[Dataset excerpt]
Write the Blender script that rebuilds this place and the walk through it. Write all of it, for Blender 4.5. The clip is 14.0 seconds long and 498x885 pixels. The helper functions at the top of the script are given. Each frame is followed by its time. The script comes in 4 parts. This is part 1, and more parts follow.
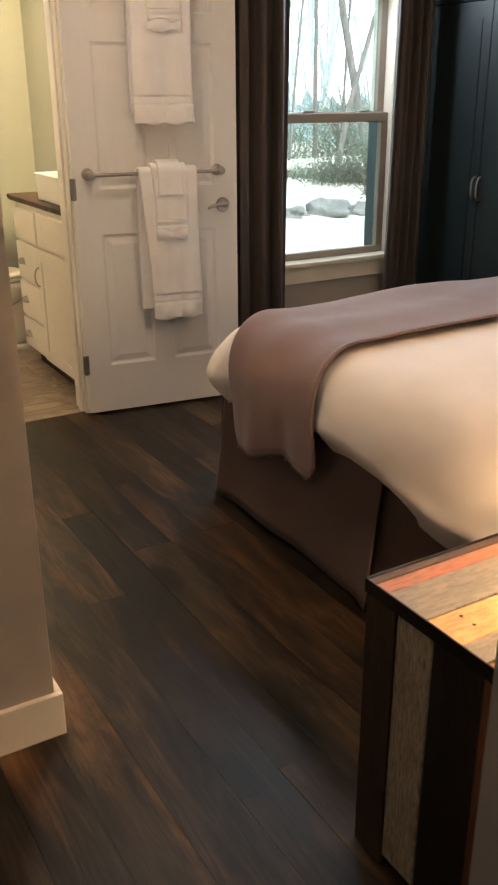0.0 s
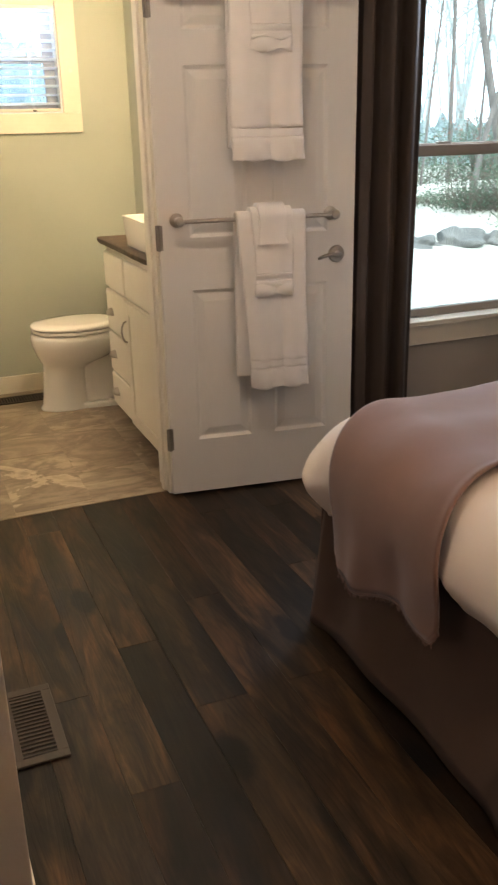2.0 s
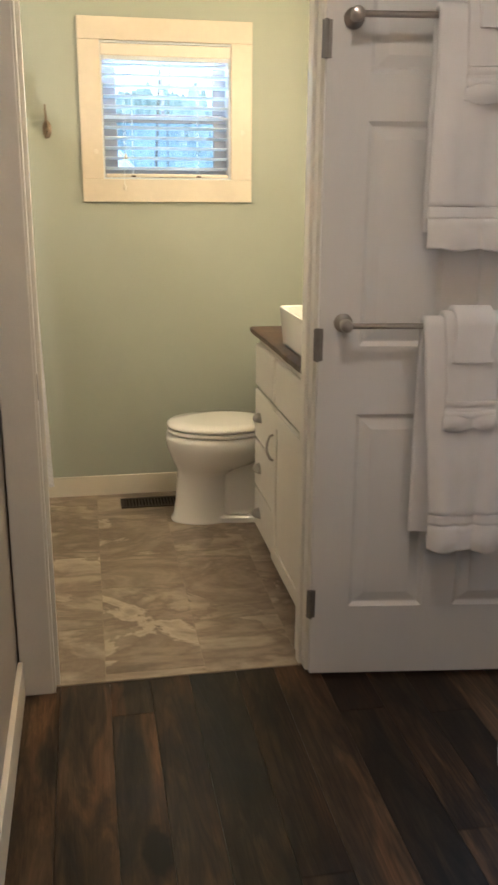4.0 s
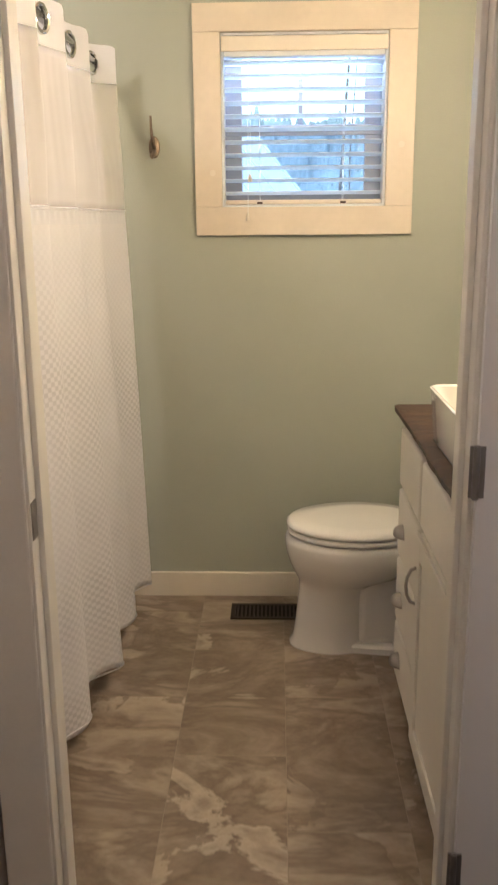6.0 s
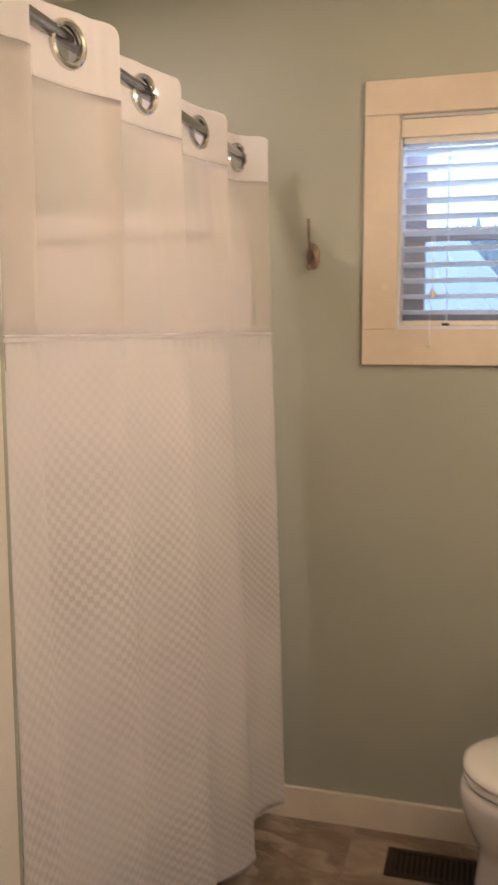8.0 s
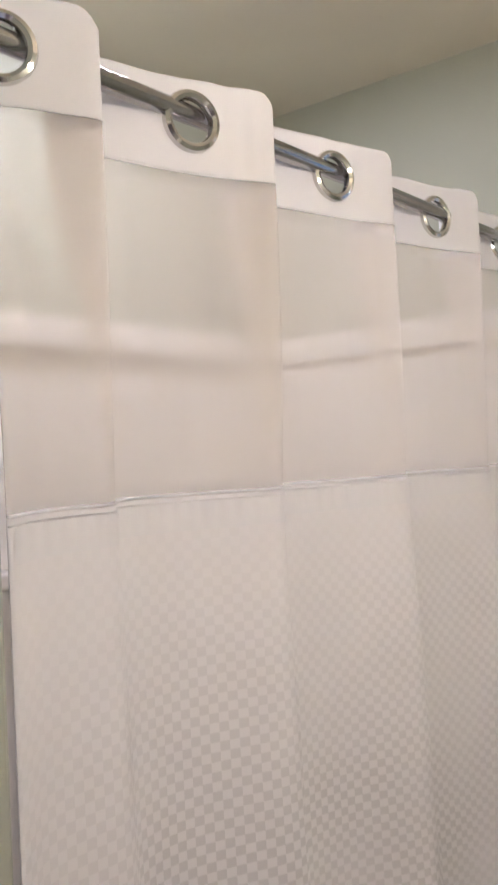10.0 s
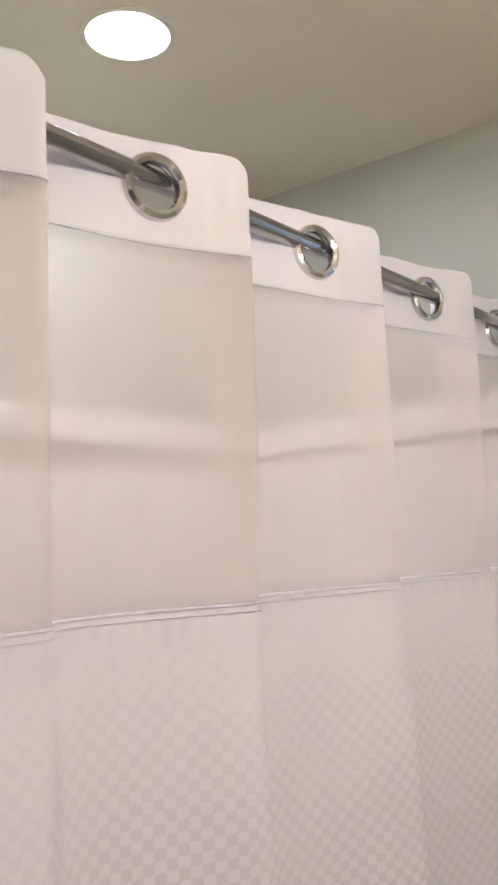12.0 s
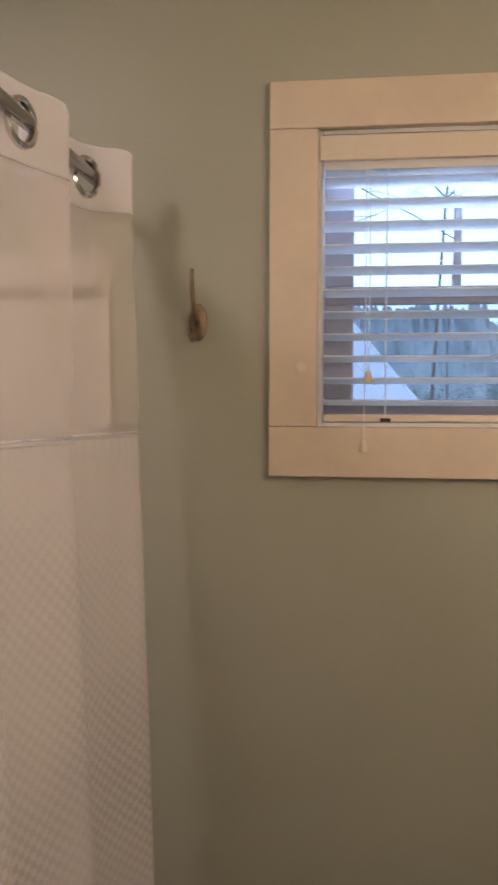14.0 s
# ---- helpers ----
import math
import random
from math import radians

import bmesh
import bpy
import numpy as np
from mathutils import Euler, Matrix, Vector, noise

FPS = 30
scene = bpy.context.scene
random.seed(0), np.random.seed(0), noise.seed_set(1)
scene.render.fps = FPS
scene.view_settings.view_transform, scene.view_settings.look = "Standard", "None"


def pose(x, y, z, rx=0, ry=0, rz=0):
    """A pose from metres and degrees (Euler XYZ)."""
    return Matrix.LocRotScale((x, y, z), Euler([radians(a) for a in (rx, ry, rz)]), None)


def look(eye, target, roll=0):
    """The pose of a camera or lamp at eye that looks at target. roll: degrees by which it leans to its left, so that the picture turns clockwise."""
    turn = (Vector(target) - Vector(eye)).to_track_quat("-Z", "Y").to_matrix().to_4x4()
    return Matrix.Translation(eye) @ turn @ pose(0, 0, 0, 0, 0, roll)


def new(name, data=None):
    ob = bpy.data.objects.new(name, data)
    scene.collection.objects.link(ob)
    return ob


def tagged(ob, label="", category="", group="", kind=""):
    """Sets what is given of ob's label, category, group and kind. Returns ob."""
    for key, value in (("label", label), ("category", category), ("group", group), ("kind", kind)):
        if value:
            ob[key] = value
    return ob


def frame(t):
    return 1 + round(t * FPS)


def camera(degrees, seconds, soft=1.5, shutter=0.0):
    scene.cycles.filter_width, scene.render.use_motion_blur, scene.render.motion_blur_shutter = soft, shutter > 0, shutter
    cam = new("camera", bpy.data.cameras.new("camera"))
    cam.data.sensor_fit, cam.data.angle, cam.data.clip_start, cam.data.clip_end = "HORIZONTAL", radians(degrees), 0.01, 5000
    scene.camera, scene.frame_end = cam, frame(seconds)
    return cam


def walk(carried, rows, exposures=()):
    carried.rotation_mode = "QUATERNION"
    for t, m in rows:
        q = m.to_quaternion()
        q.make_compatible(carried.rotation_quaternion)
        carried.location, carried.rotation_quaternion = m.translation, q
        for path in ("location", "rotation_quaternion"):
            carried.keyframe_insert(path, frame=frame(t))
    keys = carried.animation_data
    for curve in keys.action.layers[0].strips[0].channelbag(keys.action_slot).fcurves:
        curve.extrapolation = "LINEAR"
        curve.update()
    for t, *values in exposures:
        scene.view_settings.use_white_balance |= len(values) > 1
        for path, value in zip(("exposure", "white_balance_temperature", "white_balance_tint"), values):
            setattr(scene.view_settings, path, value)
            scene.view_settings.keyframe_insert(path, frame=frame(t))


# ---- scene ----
cam = camera(32.0, 14.0, 2.2, 0.4)
PATH = [
    (0, (-1.33, -3.732, 1.411), (-0.384, -2.133, 0.668), -0.3),
    (0.5, (-1.266, -3.569, 1.406), (-0.338, -1.955, 0.676), -0.7),
    (1, (-1.195, -3.411, 1.416), (-0.259, -1.784, 0.726), -1.5),
    (1.5, (-1.067, -3.255, 1.422), (-0.238, -1.574, 0.722), -1.2),
    (2, (-0.935, -3.141, 1.433), (-0.23, -1.403, 0.739), -1.3),
    (2.5, (-0.885, -2.965, 1.431), (-0.251, -1.195, 0.751), -1.7),
    (3, (-0.853, -2.72, 1.449), (-0.203, -0.945, 0.795), -0.8),
    (3.5, (-0.766, -2.525, 1.425), (-0.192, -0.712, 0.807), -0.4),
    (4, (-0.626, -2.321, 1.44), (-0.274, -0.432, 0.887), 0.4),
    (4.2, (-0.596, -2.244, 1.435), (-0.296, -0.344, 0.889), 0.1),
    (6.3, (-0.324, -1.27, 1.447), (-0.403, 0.674, 0.985), -0.5),
    (6.5, (-0.333, -1.185, 1.456), (-0.405, 0.771, 1.044), -0.7),
    (7, (-0.311, -1.009, 1.46), (-0.473, 0.952, 1.101), -0.9),
    (7.5, (-0.282, -0.801, 1.471), (-0.621, 1.141, 1.13), -0.1),
    (8, (-0.254, -0.665, 1.492), (-0.798, 1.243, 1.236), -0.1),
    (8.5, (-0.269, -0.489, 1.504), (-0.982, 1.371, 1.32), -0.7),
    (9, (-0.277, -0.325, 1.528), (-1.192, 1.446, 1.369), -1.2),
    (9.2, (-0.264, -0.269, 1.53), (-1.284, 1.445, 1.384), -1.0),
    (11.3, (-0.177, -0.085, 1.542), (-1.554, 1.344, 1.798), -2.7),
    (11.5, (-0.2, -0.071, 1.542), (-1.537, 1.394, 1.799), -2.4),
    (12, (-0.285, -0.011, 1.557), (-1.518, 1.549, 1.773), -2.3),
    (12.5, (-0.363, 0.023, 1.562), (-1.399, 1.729, 1.684), -2.0),
    (13, (-0.405, 0.047, 1.562), (-1.153, 1.902, 1.581), -0.7),
    (13.5, (-0.427, 0.074, 1.552), (-0.9, 2.016, 1.504), -0.4),
    (14, (-0.445, 0.086, 1.541), (-0.697, 2.068, 1.449), 0.2),
]
EXPOSURES = [(0, 1.33, 6750, 14), (0.5, 1.21, 6850, 18), (1, 1.25, 7100, 28), (1.5, 1.19, 7250, 31), (2, 1.20, 6500, 15), (2.5, 1.18, 6650, 18), (3, 1.13, 7200, 29), (3.5, 1.06, 6000, 13), (4, 0.86, 5750, 11),
             (6.5, 0.44, 5700, 20), (7, 0.18, 5800, 22), (7.5, 0.10, 6050, 28), (8, 0.08, 6050, 30), (8.5, 0.31, 5600, 27), (9, 0.23, 5000, 23), (12, 0.29, 4950, 24), (12.5, 0.19, 4800, 17), (13, 0.35, 4600, 15), (13.5, 0.22, 4850, 21), (14, -0.47, 5950, 31)]
walk(cam, [(t, look(eye, target, roll)) for t, eye, target, roll in PATH], EXPOSURES)
SKY, SUN, HAZE = 0.12, 3.6, 2.4
E_BEDSIDE, E_BEDROOM, E_ENTRY, E_HALL_FILL, E_TUB, E_VANITY_FILL, E_WINDOW = 13, 5.0, 3.8, 2.8, 6, 8.8, 10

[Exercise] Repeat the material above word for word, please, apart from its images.

[Task solution]
Write the Blender script that rebuilds this place and the walk through it. Write all of it, for Blender 4.5. The clip is 14.0 seconds long and 498x885 pixels. The helper functions at the top of the script are given. Each frame is followed by its time. The script comes in 4 parts. This is part 1, and more parts follow.
0.0 s
2.0 s
4.0 s
6.0 s
8.0 s
10.0 s
12.0 s
14.0 s
# ---- helpers ----
import math
import random
from math import radians

import bmesh
import bpy
import numpy as np
from mathutils import Euler, Matrix, Vector, noise

FPS = 30
scene = bpy.context.scene
random.seed(0), np.random.seed(0), noise.seed_set(1)
scene.render.fps = FPS
scene.view_settings.view_transform, scene.view_settings.look = "Standard", "None"


def pose(x, y, z, rx=0, ry=0, rz=0):
    """A pose from metres and degrees (Euler XYZ)."""
    return Matrix.LocRotScale((x, y, z), Euler([radians(a) for a in (rx, ry, rz)]), None)


def look(eye, target, roll=0):
    """The pose of a camera or lamp at eye that looks at target. roll: degrees by which it leans to its left, so that the picture turns clockwise."""
    turn = (Vector(target) - Vector(eye)).to_track_quat("-Z", "Y").to_matrix().to_4x4()
    return Matrix.Translation(eye) @ turn @ pose(0, 0, 0, 0, 0, roll)


def new(name, data=None):
    ob = bpy.data.objects.new(name, data)
    scene.collection.objects.link(ob)
    return ob


def tagged(ob, label="", category="", group="", kind=""):
    """Sets what is given of ob's label, category, group and kind. Returns ob."""
    for key, value in (("label", label), ("category", category), ("group", group), ("kind", kind)):
        if value:
            ob[key] = value
    return ob


def frame(t):
    return 1 + round(t * FPS)


def camera(degrees, seconds, soft=1.5, shutter=0.0):
    scene.cycles.filter_width, scene.render.use_motion_blur, scene.render.motion_blur_shutter = soft, shutter > 0, shutter
    cam = new("camera", bpy.data.cameras.new("camera"))
    cam.data.sensor_fit, cam.data.angle, cam.data.clip_start, cam.data.clip_end = "HORIZONTAL", radians(degrees), 0.01, 5000
    scene.camera, scene.frame_end = cam, frame(seconds)
    return cam


def walk(carried, rows, exposures=()):
    carried.rotation_mode = "QUATERNION"
    for t, m in rows:
        q = m.to_quaternion()
        q.make_compatible(carried.rotation_quaternion)
        carried.location, carried.rotation_quaternion = m.translation, q
        for path in ("location", "rotation_quaternion"):
            carried.keyframe_insert(path, frame=frame(t))
    keys = carried.animation_data
    for curve in keys.action.layers[0].strips[0].channelbag(keys.action_slot).fcurves:
        curve.extrapolation = "LINEAR"
        curve.update()
    for t, *values in exposures:
        scene.view_settings.use_white_balance |= len(values) > 1
        for path, value in zip(("exposure", "white_balance_temperature", "white_balance_tint"), values):
            setattr(scene.view_settings, path, value)
            scene.view_settings.keyframe_insert(path, frame=frame(t))


# ---- scene ----
cam = camera(32.0, 14.0, 2.2, 0.4)
PATH = [
    (0, (-1.33, -3.732, 1.411), (-0.384, -2.133, 0.668), -0.3),
    (0.5, (-1.266, -3.569, 1.406), (-0.338, -1.955, 0.676), -0.7),
    (1, (-1.195, -3.411, 1.416), (-0.259, -1.784, 0.726), -1.5),
    (1.5, (-1.067, -3.255, 1.422), (-0.238, -1.574, 0.722), -1.2),
    (2, (-0.935, -3.141, 1.433), (-0.23, -1.403, 0.739), -1.3),
    (2.5, (-0.885, -2.965, 1.431), (-0.251, -1.195, 0.751), -1.7),
    (3, (-0.853, -2.72, 1.449), (-0.203, -0.945, 0.795), -0.8),
    (3.5, (-0.766, -2.525, 1.425), (-0.192, -0.712, 0.807), -0.4),
    (4, (-0.626, -2.321, 1.44), (-0.274, -0.432, 0.887), 0.4),
    (4.2, (-0.596, -2.244, 1.435), (-0.296, -0.344, 0.889), 0.1),
    (6.3, (-0.324, -1.27, 1.447), (-0.403, 0.674, 0.985), -0.5),
    (6.5, (-0.333, -1.185, 1.456), (-0.405, 0.771, 1.044), -0.7),
    (7, (-0.311, -1.009, 1.46), (-0.473, 0.952, 1.101), -0.9),
    (7.5, (-0.282, -0.801, 1.471), (-0.621, 1.141, 1.13), -0.1),
    (8, (-0.254, -0.665, 1.492), (-0.798, 1.243, 1.236), -0.1),
    (8.5, (-0.269, -0.489, 1.504), (-0.982, 1.371, 1.32), -0.7),
    (9, (-0.277, -0.325, 1.528), (-1.192, 1.446, 1.369), -1.2),
    (9.2, (-0.264, -0.269, 1.53), (-1.284, 1.445, 1.384), -1.0),
    (11.3, (-0.177, -0.085, 1.542), (-1.554, 1.344, 1.798), -2.7),
    (11.5, (-0.2, -0.071, 1.542), (-1.537, 1.394, 1.799), -2.4),
    (12, (-0.285, -0.011, 1.557), (-1.518, 1.549, 1.773), -2.3),
    (12.5, (-0.363, 0.023, 1.562), (-1.399, 1.729, 1.684), -2.0),
    (13, (-0.405, 0.047, 1.562), (-1.153, 1.902, 1.581), -0.7),
    (13.5, (-0.427, 0.074, 1.552), (-0.9, 2.016, 1.504), -0.4),
    (14, (-0.445, 0.086, 1.541), (-0.697, 2.068, 1.449), 0.2),
]
EXPOSURES = [(0, 1.33, 6750, 14), (0.5, 1.21, 6850, 18), (1, 1.25, 7100, 28), (1.5, 1.19, 7250, 31), (2, 1.20, 6500, 15), (2.5, 1.18, 6650, 18), (3, 1.13, 7200, 29), (3.5, 1.06, 6000, 13), (4, 0.86, 5750, 11),
             (6.5, 0.44, 5700, 20), (7, 0.18, 5800, 22), (7.5, 0.10, 6050, 28), (8, 0.08, 6050, 30), (8.5, 0.31, 5600, 27), (9, 0.23, 5000, 23), (12, 0.29, 4950, 24), (12.5, 0.19, 4800, 17), (13, 0.35, 4600, 15), (13.5, 0.22, 4850, 21), (14, -0.47, 5950, 31)]
walk(cam, [(t, look(eye, target, roll)) for t, eye, target, roll in PATH], EXPOSURES)
SKY, SUN, HAZE = 0.12, 3.6, 2.4
E_BEDSIDE, E_BEDROOM, E_ENTRY, E_HALL_FILL, E_TUB, E_VANITY_FILL, E_WINDOW = 13, 5.0, 3.8, 2.8, 6, 8.8, 10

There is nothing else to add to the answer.